Figure 2. Hauwei CloudEngine series switches

　　2.4  Highly Reliable NSX Architecture
 

　　On an enterprise IT network or cloud network, network reliability is critical. Once services are interrupted because of software/hardware failures, software upgrades, or problem fixing, the network may face considerable losses. A traditional method to improve device reliability is to add redundant hardware components, whereas most problems that affect reliability occur in the software system. Improving software system reliability becomes a major issue.

　　Huawei next-generation OS takes the following measures to improve software reliability:

　　1)   Uses a modular design to isolate faults in software modules so that failure of one module does not affect operating of other modules.

　　2)   Provides nonstop routing (NSR) technology to quickly trigger an active/standby switchover once a software/hardware failure occurs. Neighboring devices are unaware of the switchover, so routing services is not interrupted.

　　3)   Provides in-service software upgrade (ISSU) technology to ensure uninterrupted service provisioning during a software upgrade.

　　4)   Supports nonstop patching (NSP) technology to prevent service interruption due to bug fixing.

　　5)   Provides nonstop managing (NSM) technology to ensure that network problems can be quickly reported to the network management system during active/standby switchovers.

　　The NSX technologies used in VRP V8 guarantee service continuity and network robustness.

　　2.5  Unbreakable Security Architecture
 

　　Security of network devices is important to carrier networks and enterprise networks, and it is the prerequisite for data security.

　　Huawei VRP V8 uses High Level Access (HLA), multi-layer filtering, and security logs to enhance device security. With this security architecture, VRP V8 can quickly detect security risks and isolate faults to safeguard the network.

　　HLA Technology
 

　　High level access (HLA) technology provides a high level of password security. When a device is powered on for the first time, a user can only log in to the device locally and must change the password immediately after login. The password strength must comply with the security specification defined in the system. In addition, the password storage process is irreversible so that no one can decipher the encrypted password.

　　Multi-Layer Filtering Technology
 

　　Denial-of-service (DoS) attack is the major threat to the security of network devices. Attackers initiate these attacks by sending a large number of invalid packets to occupy CPU resources. When a device is undergoing a DoS attack, it cannot process services for authorized users. Port scanning is another type of commonly occurring attack. Attackers scan to detect open ports on network devices and then use the open ports to establish many connections with network devices, exhausting system resources on the devices.

　　Huawei VRP V8 uses unique multi-layer filtering technology to defend against DoS and port scanning attacks.

　　l  Layer 1: The forwarding plane identifies and drops attack packets so that these attack packets do not reach the CPU.

　　l  Layer 2: The forwarding plane restricts the rate of packets sent to the CPU. Even when a high-traffic attack occurs, the CPU is not too busy because traffic has been filtered before being sent to the CPU.

　　l  Layer 3: The system maintains a session table, which records all 5-tuple information required for establishing sessions. The system checks packets against the session table before sending them to the CPU, drops packets that do not match the session table.

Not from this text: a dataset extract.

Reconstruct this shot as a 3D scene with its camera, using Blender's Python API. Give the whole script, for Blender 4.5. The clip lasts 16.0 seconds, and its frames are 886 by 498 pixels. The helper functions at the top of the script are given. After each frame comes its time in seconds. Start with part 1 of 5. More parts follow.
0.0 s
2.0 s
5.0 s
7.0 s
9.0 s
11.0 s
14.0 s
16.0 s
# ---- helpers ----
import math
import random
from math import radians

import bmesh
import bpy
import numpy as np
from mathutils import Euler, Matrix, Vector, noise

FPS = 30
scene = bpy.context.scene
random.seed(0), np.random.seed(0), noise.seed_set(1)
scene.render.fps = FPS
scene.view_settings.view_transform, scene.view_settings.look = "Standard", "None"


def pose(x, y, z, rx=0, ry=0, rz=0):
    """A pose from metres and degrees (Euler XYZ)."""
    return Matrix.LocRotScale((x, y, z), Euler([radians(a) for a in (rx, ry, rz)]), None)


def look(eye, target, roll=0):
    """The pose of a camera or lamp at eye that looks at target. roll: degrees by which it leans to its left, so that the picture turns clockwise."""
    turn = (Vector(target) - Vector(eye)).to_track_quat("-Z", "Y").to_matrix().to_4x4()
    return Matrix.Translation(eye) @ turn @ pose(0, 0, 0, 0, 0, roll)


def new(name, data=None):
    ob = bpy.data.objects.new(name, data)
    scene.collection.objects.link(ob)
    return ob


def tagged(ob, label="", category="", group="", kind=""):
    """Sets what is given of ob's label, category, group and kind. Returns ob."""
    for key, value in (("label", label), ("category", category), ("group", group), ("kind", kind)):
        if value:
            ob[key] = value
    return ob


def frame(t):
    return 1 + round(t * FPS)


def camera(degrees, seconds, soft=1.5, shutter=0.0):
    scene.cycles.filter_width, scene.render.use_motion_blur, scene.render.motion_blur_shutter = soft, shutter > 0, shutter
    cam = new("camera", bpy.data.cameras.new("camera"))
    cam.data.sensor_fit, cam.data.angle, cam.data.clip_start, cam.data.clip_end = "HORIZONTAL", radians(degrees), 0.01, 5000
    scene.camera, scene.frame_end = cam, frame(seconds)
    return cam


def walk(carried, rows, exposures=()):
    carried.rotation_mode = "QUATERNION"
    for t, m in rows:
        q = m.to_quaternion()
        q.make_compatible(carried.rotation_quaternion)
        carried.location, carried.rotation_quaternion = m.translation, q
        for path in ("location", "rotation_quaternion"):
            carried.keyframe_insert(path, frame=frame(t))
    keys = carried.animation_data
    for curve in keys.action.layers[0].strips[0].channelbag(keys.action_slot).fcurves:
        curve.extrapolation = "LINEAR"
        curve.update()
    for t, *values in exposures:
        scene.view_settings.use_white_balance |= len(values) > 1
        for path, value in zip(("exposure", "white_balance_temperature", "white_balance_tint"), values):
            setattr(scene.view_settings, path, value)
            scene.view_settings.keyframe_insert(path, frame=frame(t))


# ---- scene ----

　　l  Layer 4: All protocol ports are disabled on a device by default. Therefore, the system rejects all illegal connection requests.

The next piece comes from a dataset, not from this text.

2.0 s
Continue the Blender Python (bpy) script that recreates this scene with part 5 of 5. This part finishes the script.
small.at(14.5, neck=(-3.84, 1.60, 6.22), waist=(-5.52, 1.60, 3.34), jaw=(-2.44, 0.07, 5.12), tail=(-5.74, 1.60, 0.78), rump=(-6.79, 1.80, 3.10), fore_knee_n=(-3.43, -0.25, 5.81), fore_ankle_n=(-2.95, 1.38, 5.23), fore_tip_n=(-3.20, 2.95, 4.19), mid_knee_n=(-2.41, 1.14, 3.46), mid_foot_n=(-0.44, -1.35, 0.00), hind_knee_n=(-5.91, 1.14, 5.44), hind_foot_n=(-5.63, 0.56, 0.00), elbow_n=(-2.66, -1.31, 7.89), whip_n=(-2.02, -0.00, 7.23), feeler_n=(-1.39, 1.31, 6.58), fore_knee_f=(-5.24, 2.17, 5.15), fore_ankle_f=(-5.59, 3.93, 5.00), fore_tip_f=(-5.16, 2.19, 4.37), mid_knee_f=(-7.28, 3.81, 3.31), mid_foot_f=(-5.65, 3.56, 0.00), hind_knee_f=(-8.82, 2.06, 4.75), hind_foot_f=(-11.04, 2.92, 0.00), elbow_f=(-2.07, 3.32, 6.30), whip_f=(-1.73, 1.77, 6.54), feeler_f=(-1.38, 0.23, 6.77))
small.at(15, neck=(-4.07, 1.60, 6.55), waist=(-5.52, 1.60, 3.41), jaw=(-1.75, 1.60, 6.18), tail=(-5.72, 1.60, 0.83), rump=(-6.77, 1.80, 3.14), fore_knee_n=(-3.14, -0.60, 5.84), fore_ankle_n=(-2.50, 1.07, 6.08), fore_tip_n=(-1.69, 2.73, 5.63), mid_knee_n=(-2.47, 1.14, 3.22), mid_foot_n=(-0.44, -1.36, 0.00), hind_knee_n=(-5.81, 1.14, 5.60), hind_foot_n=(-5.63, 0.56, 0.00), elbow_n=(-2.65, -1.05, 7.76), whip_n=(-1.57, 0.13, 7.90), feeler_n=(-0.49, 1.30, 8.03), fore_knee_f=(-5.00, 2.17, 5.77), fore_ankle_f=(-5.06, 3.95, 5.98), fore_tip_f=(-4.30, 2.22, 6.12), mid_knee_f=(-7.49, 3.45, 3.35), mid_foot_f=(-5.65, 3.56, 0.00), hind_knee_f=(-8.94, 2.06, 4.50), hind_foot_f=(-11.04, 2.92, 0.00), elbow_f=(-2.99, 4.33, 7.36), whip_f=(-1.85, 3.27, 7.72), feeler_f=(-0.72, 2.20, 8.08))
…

　　This multi-layer filtering technology guarantees device security.

　　Security Logs
 
　　VRP V8 maintains security logs to record information about blacklist/whitelist, user login, and other operations performed in the system. System administrators can use the security logs to obtain IP addresses that attackers use to log in the system, all the content that attackers input when they attempted to log in, and all the operations that attackers performed after login. System administrators can then easily identify attackers. Only system administrators with the highest level can view and delete security logs.

　　2.6  Simple and Efficient O&M
 

　　VRP V8 provides the following functions to facilitate network O&M.

　　1)   Alarm correlation function to identify root causes of network faults

　　Alarms can help users discover and solve network problems in a timely manner. However, helpful alarm messages usually hide in thousands of useless alarm messages generated every day. It takes a great deal of time and effort for network administrators to filter these alarm messages. VRP V8 provides the alarm correlation function to free administrators from this trouble. The alarm correlation function filters, combines, and converts alarm messages to integrate multiple alarm messages into one message with more detailed information. Administrators can easily find root causes of network faults based on the integrated alarm messages.

　　2)   Configuration rollback function to correct configuration errors quickly

　　VRP V8 provides the configuration rollback mechanism to minimize impact of incorrect configuration and improve system security and maintainability. An operator can set time labels before performing operations that may affect system operating. Each label records a time and the system status at that time. When incorrect configuration causes a system failure, the operator can select any labeled time to restore the system to the status at that time. This makes it easy to correct the configuration.

　　3)   Excellent trial run technology

　　Trial run technology reduces risks of configuration errors. Before applying any configuration that has great impact on system operating or may put the system at risk, an operator can submit the configuration for trail run. If the trial run verifies that the configuration is valid and has no negative effect on network services, the operator can confirm the configuration and make the configuration effective. Otherwise, the operator can cancel the trial run. Then the configuration for trial run is deleted, and the system rolls back to the previous configuration. The trial run technology helps verify service provisioning capabilities without affecting current network services, and minimizes the impact of service provisioning failures.

　　3  Summary
 

　　Huawei next-generation network OS VRP V8 improves system performance, scalability, reliability, virtualization capability, and maintainability. It is a good choice for cloud networks because it significantly improves network performance and capacity, enhances flexibility and scalability of network architecture, guarantees stable network operating, and simplifies network O&M. The innovations in VRP V8 can help customers reduce investment in network construction and network maintenance costs, maximizing return on investment.